Supplied material
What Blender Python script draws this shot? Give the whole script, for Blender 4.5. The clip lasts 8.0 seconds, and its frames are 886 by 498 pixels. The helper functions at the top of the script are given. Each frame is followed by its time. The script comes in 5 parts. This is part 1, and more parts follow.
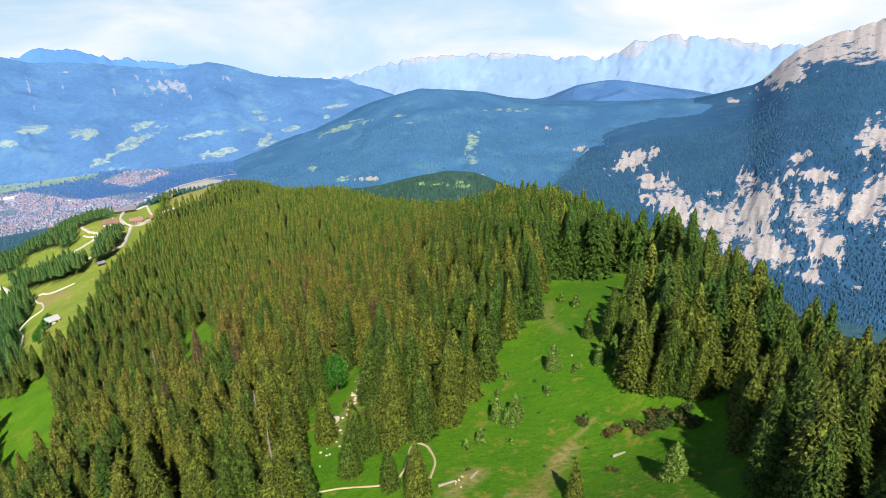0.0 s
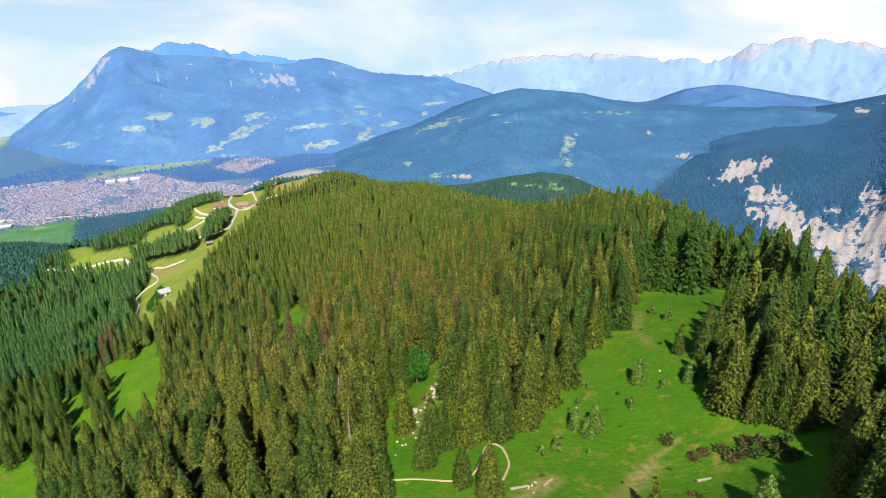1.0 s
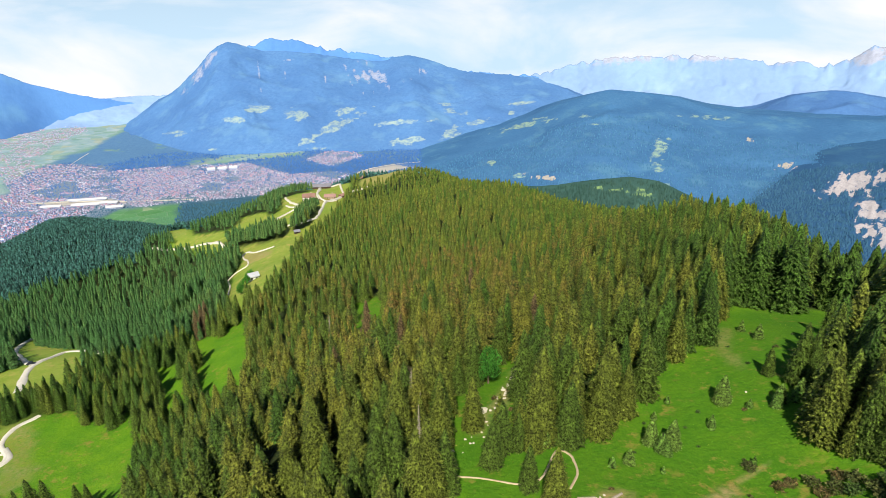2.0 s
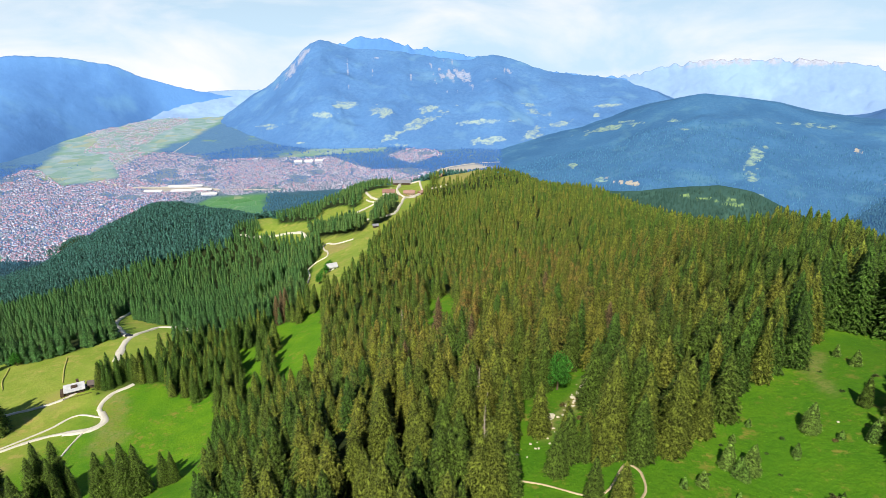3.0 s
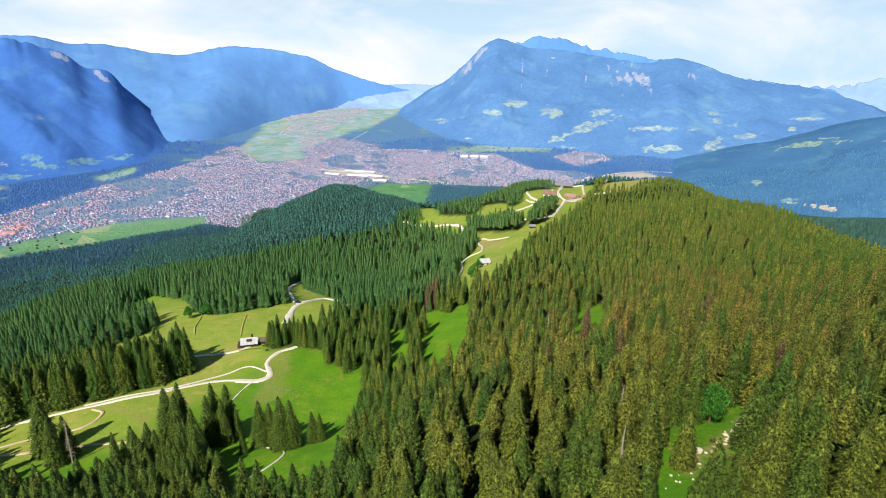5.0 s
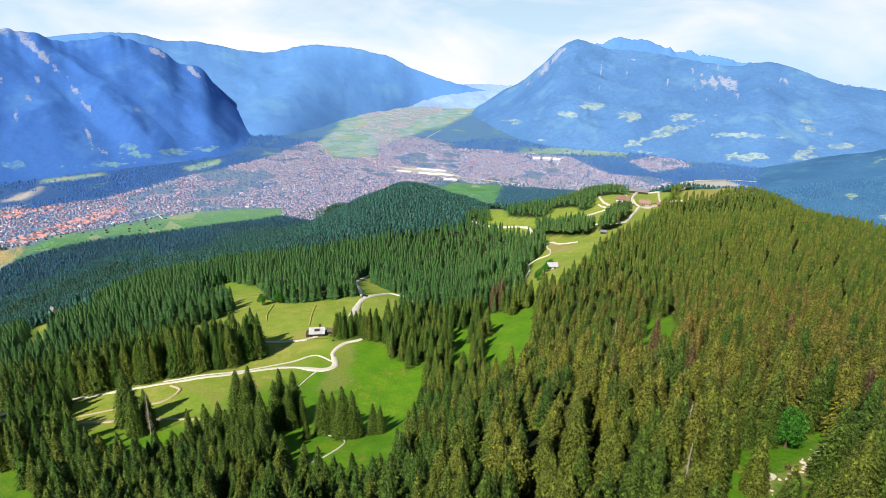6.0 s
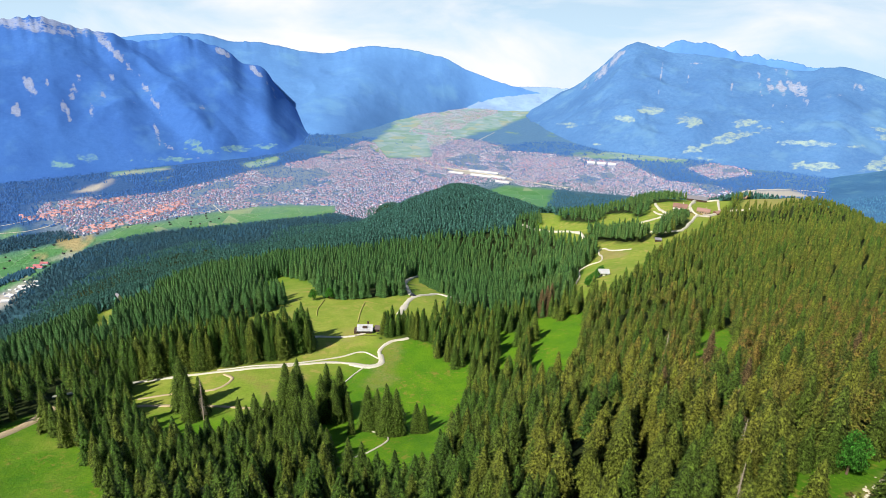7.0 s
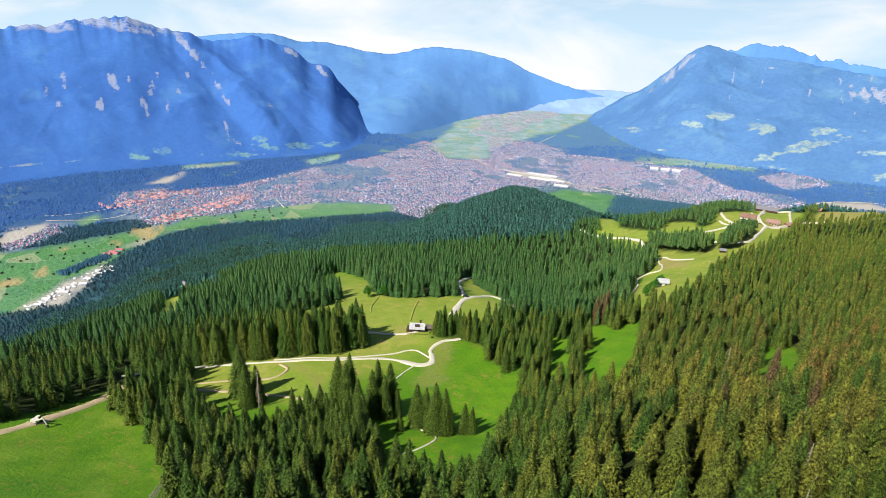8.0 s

Your objective
Each line of the data is to be duplicated exactly; pictures stay out of the copy.

Worked answer
What Blender Python script draws this shot? Give the whole script, for Blender 4.5. The clip lasts 8.0 seconds, and its frames are 886 by 498 pixels. The helper functions at the top of the script are given. Each frame is followed by its time. The script comes in 5 parts. This is part 1, and more parts follow.
0.0 s
1.0 s
2.0 s
3.0 s
5.0 s
6.0 s
7.0 s
8.0 s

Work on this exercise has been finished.